Rimango impressionato dalla quantità di persone che si incontrano in un centro commerciale. Sembra quasi un rito di massa, un luogo d’incontro come una volta erano le piazze e le chiese, un’abitudine irrinunciabile dell’uomo moderno.
Giravo tranquillamente alla ricerca di un dvd, che puntualmente non ho trovato. Perchè solitamente se cerchi un oggetto preciso quello ti sfugge sempre, ma è ugualmente difficile uscire indenni dalla quantità di immagini e promozioni che ti si rovescia addosso. Ovvero, una volta dentro, si finisce sempre per comprare qualcosa. In Spagna c’è una catena di centri commerciali che si chiama El Corte Ingles. Nome che deriva da un negozietto di sartoria dalla quale è nato questo impero, che ora vende veramente tutto e accompagna le esistenze dello spagnolo medio. Piano terra ingombro di libri, cd, film, giornali, riviste. Superamercato alimentare nel sottosuolo. Primo piano di profumeria e articoli per la casa. Tre piani di abbigliamento, giustamente divisi: uomo, donna, bambino. Magari anche un piano di moda giovane. Mobili, arredamento, elettrodomestici, informatica, giardinaggio, ferramenta. Fotografi, ottici, punti assistenza, bar, ristoranti, oggettistica a profusione.

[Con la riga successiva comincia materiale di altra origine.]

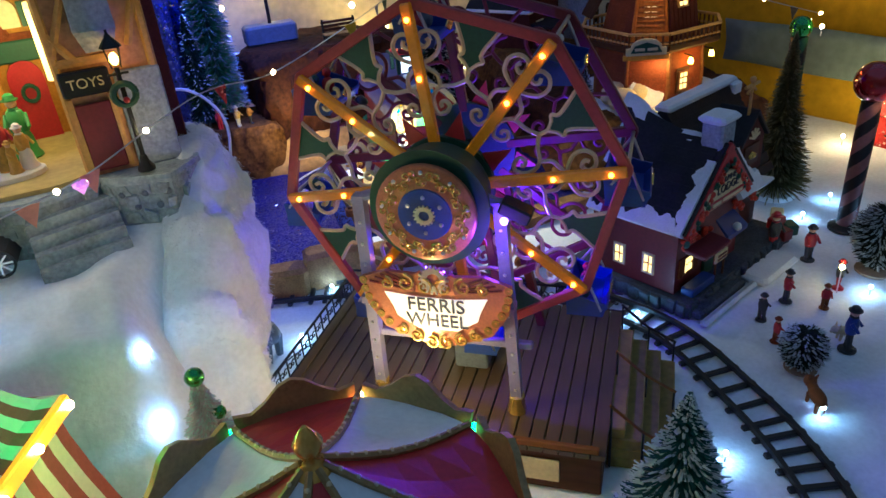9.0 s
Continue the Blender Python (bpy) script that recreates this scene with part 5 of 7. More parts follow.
    for q in range(26):
        r_, c_ = q // 2, q % 2
        part("quoin", box(-0.4515 + 0.0006 * c_, -0.4425, 0.1025 - 0.0006 * (r_ % 2), 0.1035, 0.1985 + r_ * 0.0072, 0.2045 + r_ * 0.0072, 0.0004), (MUSTARD, TAN)[r_ % 2], t) if c_ == 0 else part("quoin", box(-0.5085, -0.4955, 0.0975 - 0.0006 * (r_ % 2), 0.0985, 0.1985 + r_ * 0.0072, 0.2045 + r_ * 0.0072, 0.0004), (MUSTARD, TAN)[r_ % 2], t)
    for x, z in ((-0.448, 0.27), (-0.448, 0.286)):
        part("small_window", box(x, x + 0.006, 0.1165, 0.1195, z, z + 0.009, 0.0004), DARKPANE, t)
    wd = part("wing_door", box(-0.478, -0.464, 0.117, 0.1205, Z, 0.236, 0.0006), MAROON, t, "dark red wing door")
    for x in (-0.49, -0.458):
        part("wing_window", box(x, x + 0.009, 0.118, 0.1205, 0.21, 0.232), DARKPANE, t)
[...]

Anche se ciò che mi affascina di più è sempre il reparto sport. Che mostra in tutto il suo splendore i paradossi della vita moderna. Una parete è piena di scarpe studiate per avere le migliori performance correndo a tre minuti il chilometro, quando si corre solo per prendere il bus. Ci sono orologi che reggono la pressione di trecento metri d’acqua, e forse si va una domenica ogni tanto in piscina. Con l’orologio lasciato nello spogliatoio, ben inteso. Nel reparto mare ecco otto modelli di canoa. Vorrei proprio sapere quante canoe vendono al giorno. Poi mazze da golf, quattrocento euro cadauna: motivo in più per non giocare a golf. Macchine da palestra, panche, pesi.
Così uno si può fare la sua corsetta tranquilla sul tapis roulant, senza caldo, senza pioggia, senza vento. Senza poter conoscere mai la sensazione che si prova correndo dieci chilometri sotto l’acqua o bruciati dal sole.